- **AIM OF THE EXERCISE**: Reproduce only the lines from the one containing "from math import radians" through the one containing "pose from metres", exactly as written and with both ends included.

- **DATASET EXCERPT**:
▼

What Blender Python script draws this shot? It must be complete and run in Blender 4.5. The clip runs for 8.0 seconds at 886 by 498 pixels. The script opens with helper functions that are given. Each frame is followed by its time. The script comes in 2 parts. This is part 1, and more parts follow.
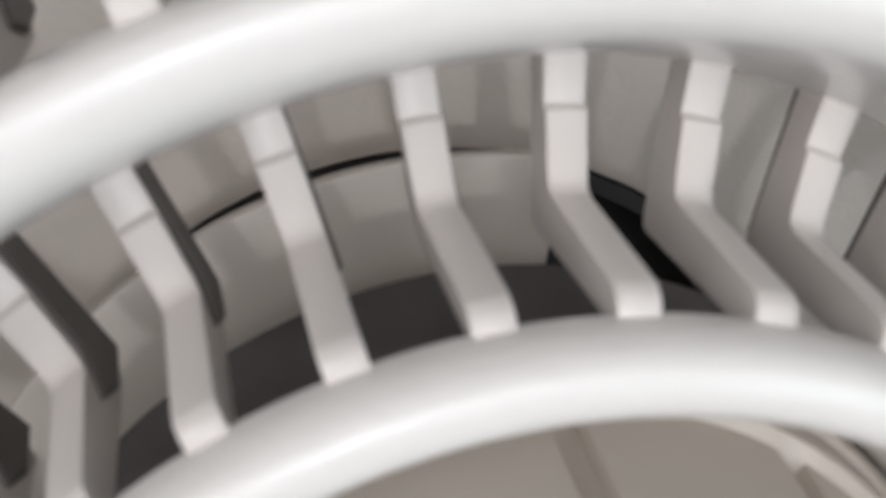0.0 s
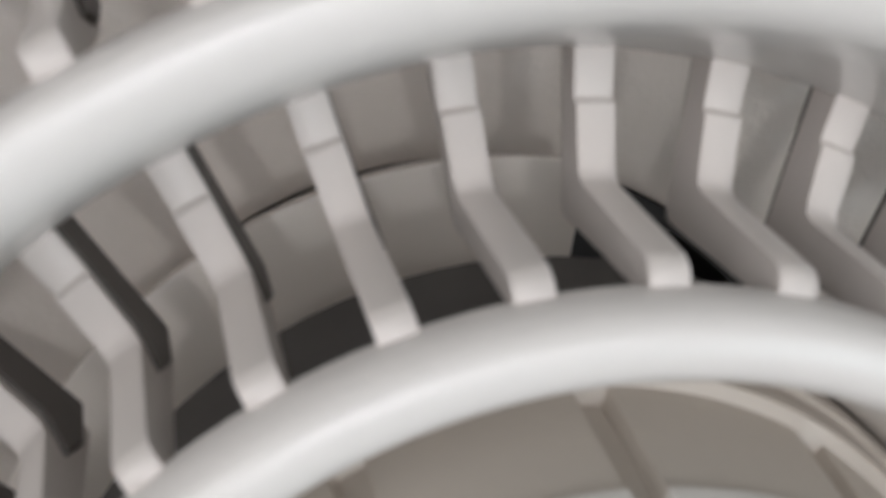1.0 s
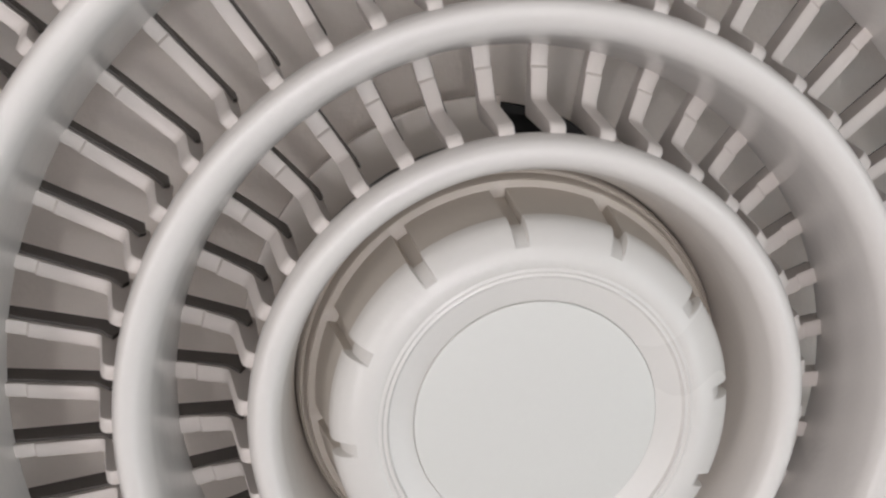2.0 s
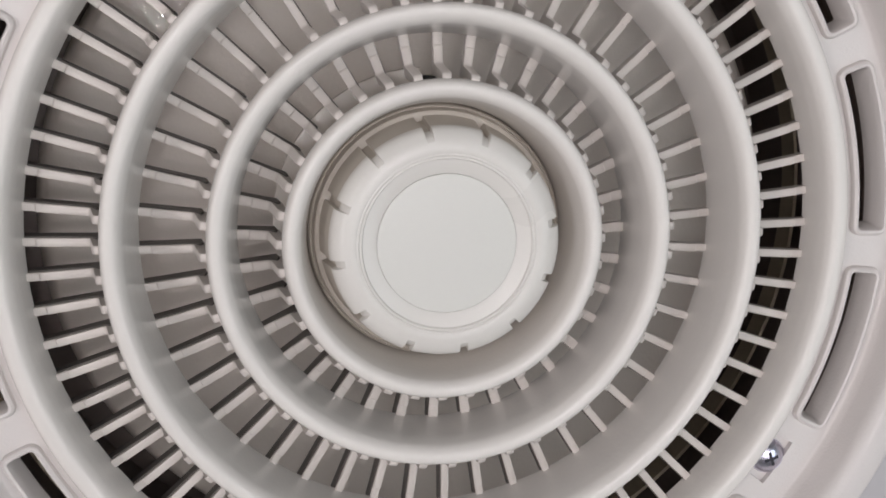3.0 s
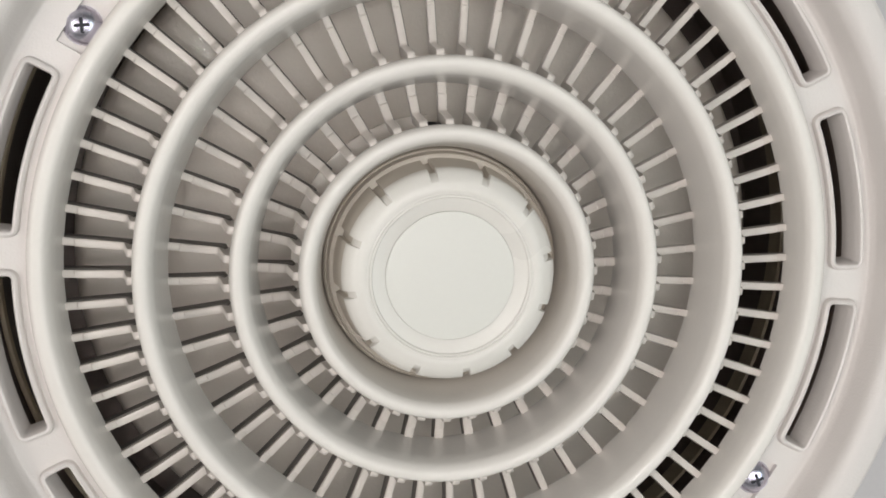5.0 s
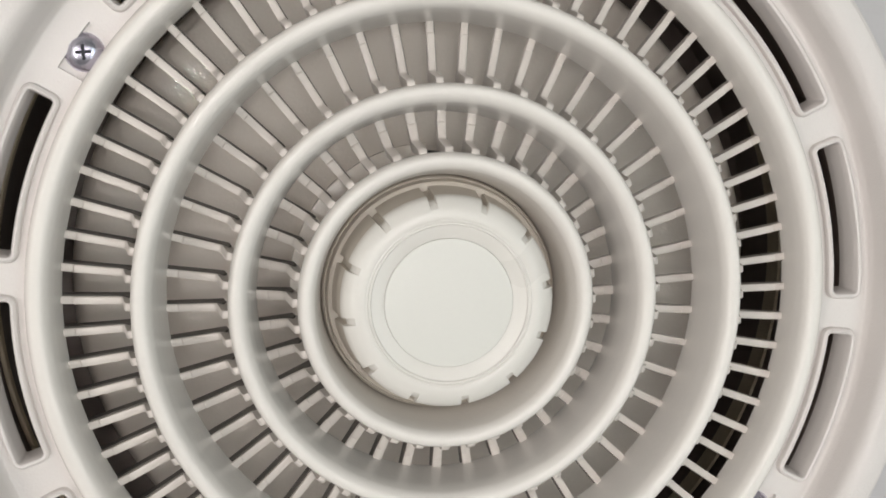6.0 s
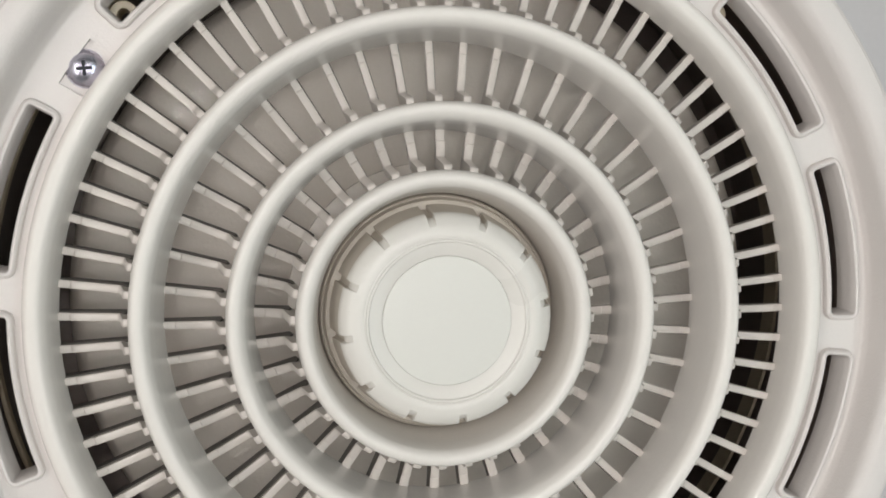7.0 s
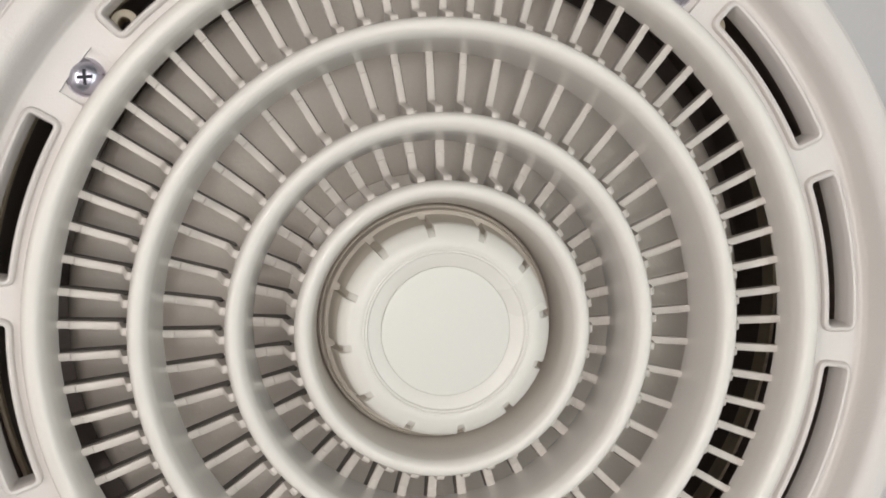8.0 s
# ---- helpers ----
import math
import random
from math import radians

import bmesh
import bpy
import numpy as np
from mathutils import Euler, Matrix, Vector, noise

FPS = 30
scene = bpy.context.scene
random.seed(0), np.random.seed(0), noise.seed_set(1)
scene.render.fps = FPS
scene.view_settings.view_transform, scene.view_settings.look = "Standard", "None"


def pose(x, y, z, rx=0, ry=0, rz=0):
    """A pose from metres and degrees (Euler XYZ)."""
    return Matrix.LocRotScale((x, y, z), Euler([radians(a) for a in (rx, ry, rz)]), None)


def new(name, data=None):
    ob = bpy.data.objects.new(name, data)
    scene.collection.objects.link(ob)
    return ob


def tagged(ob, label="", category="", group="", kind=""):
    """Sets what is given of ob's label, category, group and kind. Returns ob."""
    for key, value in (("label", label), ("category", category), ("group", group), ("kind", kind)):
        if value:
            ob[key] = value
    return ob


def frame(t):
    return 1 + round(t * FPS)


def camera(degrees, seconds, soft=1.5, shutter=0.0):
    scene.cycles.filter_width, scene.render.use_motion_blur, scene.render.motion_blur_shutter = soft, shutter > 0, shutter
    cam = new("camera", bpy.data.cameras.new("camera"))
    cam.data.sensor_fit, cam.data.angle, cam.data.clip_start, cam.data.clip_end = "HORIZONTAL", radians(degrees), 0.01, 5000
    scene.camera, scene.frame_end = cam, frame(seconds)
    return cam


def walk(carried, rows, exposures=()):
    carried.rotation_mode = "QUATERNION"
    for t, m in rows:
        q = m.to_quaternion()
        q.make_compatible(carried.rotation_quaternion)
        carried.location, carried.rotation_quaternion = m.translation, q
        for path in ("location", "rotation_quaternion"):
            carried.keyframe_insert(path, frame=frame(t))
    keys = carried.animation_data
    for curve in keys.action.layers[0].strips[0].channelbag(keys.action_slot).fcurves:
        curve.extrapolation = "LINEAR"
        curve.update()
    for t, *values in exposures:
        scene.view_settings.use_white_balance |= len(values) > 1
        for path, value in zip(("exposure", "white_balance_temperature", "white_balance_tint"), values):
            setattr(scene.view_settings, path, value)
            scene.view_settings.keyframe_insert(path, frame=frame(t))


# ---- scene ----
# ---------------------------------------------------------------- camera
Z0 = 0.845          # height of the grille's reference plane over the floor
PATH = [
    (0.0, -0.0272, 0.0507, 0.8937, -17.19, -10.60, 11.98),
    (0.5, -0.0262, 0.0504, 0.8958, -16.31, -9.65, 11.83),
    (1.0, -0.0295, 0.0479, 0.8976, -14.98, -10.60, 12.23),
    (1.2, -0.0293, 0.0490, 0.9023, -15.16, -9.31, 11.59),
    (2.3, -0.0442, 0.0596, 1.0328, -14.55, -8.85, 1.59),
    (2.5, -0.0475, 0.0488, 1.0581, -11.29, -9.58, 0.71),
    (3.0, -0.0475, 0.0527, 1.1099, -11.67, -10.02, 0.71),
    (3.5, -0.0476, 0.0545, 1.1311, -11.52, -9.82, 0.66),
    (4.0, -0.0468, 0.0542, 1.1337, -10.78, -9.04, 0.52),
    (4.5, -0.0461, 0.0538, 1.1340, -10.06, -8.76, 0.49),
    (6.0, -0.0475, 0.0511, 1.1346, -7.56, -9.05, 0.73),
    (6.5, -0.0475, 0.0487, 1.1354, -6.61, -9.04, 0.88),
    (7.0, -0.0484, 0.0449, 1.1352, -5.52, -9.28, 0.95),
    (7.5, -0.0494, 0.0468, 1.1354, -5.60, -9.43, 1.18),
    (8.0, -0.0492, 0.0473, 1.1353, -5.54, -9.43, 1.32),
]
cam = camera(41.0, 8.0, soft=1.7)
cam.data.dof.use_dof, cam.data.dof.focus_distance, cam.data.dof.aperture_fstop = True, 0.29, 88.0
walk(cam, [(t, pose(x, y, z, rx, ry, rz)) for t, x, y, z, rx, ry, rz in PATH],
     exposures=[(0.0, 0.12, 6060, 12.5), (0.5, -0.06, 6060, 12.5), (1.2, -0.14, 6130, 12.5), (2.3, -0.38, 6330, 17), (3.5, -0.42, 6330, 15), (4.5, -0.22, 6480, 11.5), (6.0, -0.18, 6550, 11), (6.5, -0.11, 6550, 10.5), (7.0, -0.23, 6500, 10), (7.5, -0.22, 6580, 10.5), (8.0, -0.2, 6620, 11)])

# ---------------------------------------------------------------- light
world = bpy.data.worlds.new("room_air")
world.use_nodes = True
world.node_tree.nodes["Background"].inputs[0].default_value = (0.9, 0.93, 1.0, 1)
world.node_tree.nodes["Background"].inputs[1].default_value = 0.05
scene.world = world


def area_lamp(x, y, z, wide, deep, watts, colour):
    data = bpy.data.lights.new("ceiling_lamp_light", "AREA")
    data.shape = "DISK" if wide == deep else "RECTANGLE"
    data.size, data.energy, data.color = wide, watts, colour
    if wide != deep:
        data.size_y = deep
    ob = new("ceiling_lamp_light", data)
    ob.matrix_world = pose(x, y, z)
    return ob


# x, y, width, depth, watts, tone: a downlight, a warm and a cool panel on either side, a weak one overhead
LAMPS = [(-0.17, 0.094, 0.035, 0.035, 2.0, (1.0, 0.985, 0.95)), (-1.4, 0.0, 0.55, 1.5, 15.5, (1.0, 0.955, 0.91)),
         (1.05, -0.1, 0.6, 1.5, 8.5, (0.84, 1.0, 0.99)), (-0.1, 0.12, 1.2, 1.0, 10.0, (1.0, 0.965, 0.925))]
for lx, ly, wide, deep, watts, tone in LAMPS:
    area_lamp(lx, ly, 2.36, wide, deep, watts, tone)


# ---------------------------------------------------------------- materials
def material(name, colour, rough=0.4, metal=0.0, grain=0.03, grain_scale=400.0, bump=0.02, blotch=0.05, blotch_scale=18.0, spec=0.5, spread=0.0, coat=0.0):
    """Plain surface with fine grain, broad uneven tone and slight relief; scales are per metre."""
    m = bpy.data.materials.new(name)
    m.use_nodes = True
    nt = m.node_tree
    b = nt.nodes["Principled BSDF"]
    co = nt.nodes.new("ShaderNodeTexCoord")
    n1 = nt.nodes.new("ShaderNodeTexNoise")
    n1.inputs["Scale"].default_value, n1.inputs["Detail"].default_value = grain_scale, 4
    n2 = nt.nodes.new("ShaderNodeTexNoise")
    n2.inputs["Scale"].default_value, n2.inputs["Detail"].default_value = blotch_scale, 3
    nt.links.new(co.outputs["Object"], n1.inputs["Vector"])
    nt.links.new(co.outputs["Object"], n2.inputs["Vector"])
    total = nt.nodes.new("ShaderNodeMath")
    total.operation = "MULTIPLY_ADD"
    nt.links.new(n1.outputs["Fac"], total.inputs[0])
    total.inputs[1].default_value, total.inputs[2].default_value = 2 * grain, 1 - grain
    t2 = nt.nodes.new("ShaderNodeMath")
    t2.operation = "MULTIPLY_ADD"
    nt.links.new(n2.outputs["Fac"], t2.inputs[0])
    t2.inputs[1].default_value, t2.inputs[2].default_value = 2 * blotch, 1 - blotch
    mul = nt.nodes.new("ShaderNodeMath")
    mul.operation = "MULTIPLY"
    nt.links.new(total.outputs[0], mul.inputs[0])
    nt.links.new(t2.outputs[0], mul.inputs[1])
    last = mul.outputs[0]
    if spread:
        info = nt.nodes.new("ShaderNodeObjectInfo")
        t3 = nt.nodes.new("ShaderNodeMath")
        t3.operation = "MULTIPLY_ADD"
        nt.links.new(info.outputs["Random"], t3.inputs[0])
        t3.inputs[1].default_value, t3.inputs[2].default_value = 2 * spread, 1 - spread
        m3 = nt.nodes.new("ShaderNodeMath")
        m3.operation = "MULTIPLY"
        nt.links.new(last, m3.inputs[0])
        nt.links.new(t3.outputs[0], m3.inputs[1])
        last = m3.outputs[0]
    scale = nt.nodes.new("ShaderNodeVectorMath")
    scale.operation = "SCALE"
    scale.inputs[0].default_value = colour
    nt.links.new(last, scale.inputs["Scale"])
    nt.links.new(scale.outputs[0], b.inputs["Base Color"])
    rr = nt.nodes.new("ShaderNodeMath")
    rr.operation = "MULTIPLY_ADD"
    nt.links.new(n2.outputs["Fac"], rr.inputs[0])
    rr.inputs[1].default_value, rr.inputs[2].default_value = 0.2 * rough, 0.9 * rough
    nt.links.new(rr.outputs[0], b.inputs["Roughness"])
    b.inputs["Metallic"].default_value = metal
    b.inputs["Specular IOR Level"].default_value = spec
    b.inputs["Coat Weight"].default_value, b.inputs["Coat Roughness"].default_value = coat, 0.02
    if bump:
        bp = nt.nodes.new("ShaderNodeBump")
        bp.inputs["Strength"].default_value, bp.inputs["Distance"].default_value = bump, 0.001
        nt.links.new(n1.outputs["Fac"], bp.inputs["Height"])
        nt.links.new(bp.outputs[0], b.inputs["Normal"])
    if coat:
        n3 = nt.nodes.new("ShaderNodeTexNoise")
        n3.inputs["Scale"].default_value, n3.inputs["Detail"].default_value = 800.0, 0.5
        nt.links.new(co.outputs["Object"], n3.inputs["Vector"])
        cb = nt.nodes.new("ShaderNodeBump")
        cb.inputs["Strength"].default_value, cb.inputs["Distance"].default_value = 0.05, 0.001
        nt.links.new(n3.outputs["Fac"], cb.inputs["Height"])
        nt.links.new(cb.outputs[0], b.inputs["Coat Normal"])
    return m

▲

- **SOLUTION TO THE EXERCISE**:
from math import radians

import bmesh
import bpy
import numpy as np
from mathutils import Euler, Matrix, Vector, noise

FPS = 30
scene = bpy.context.scene
random.seed(0), np.random.seed(0), noise.seed_set(1)
scene.render.fps = FPS
scene.view_settings.view_transform, scene.view_settings.look = "Standard", "None"


def pose(x, y, z, rx=0, ry=0, rz=0):
    """A pose from metres and degrees (Euler XYZ)."""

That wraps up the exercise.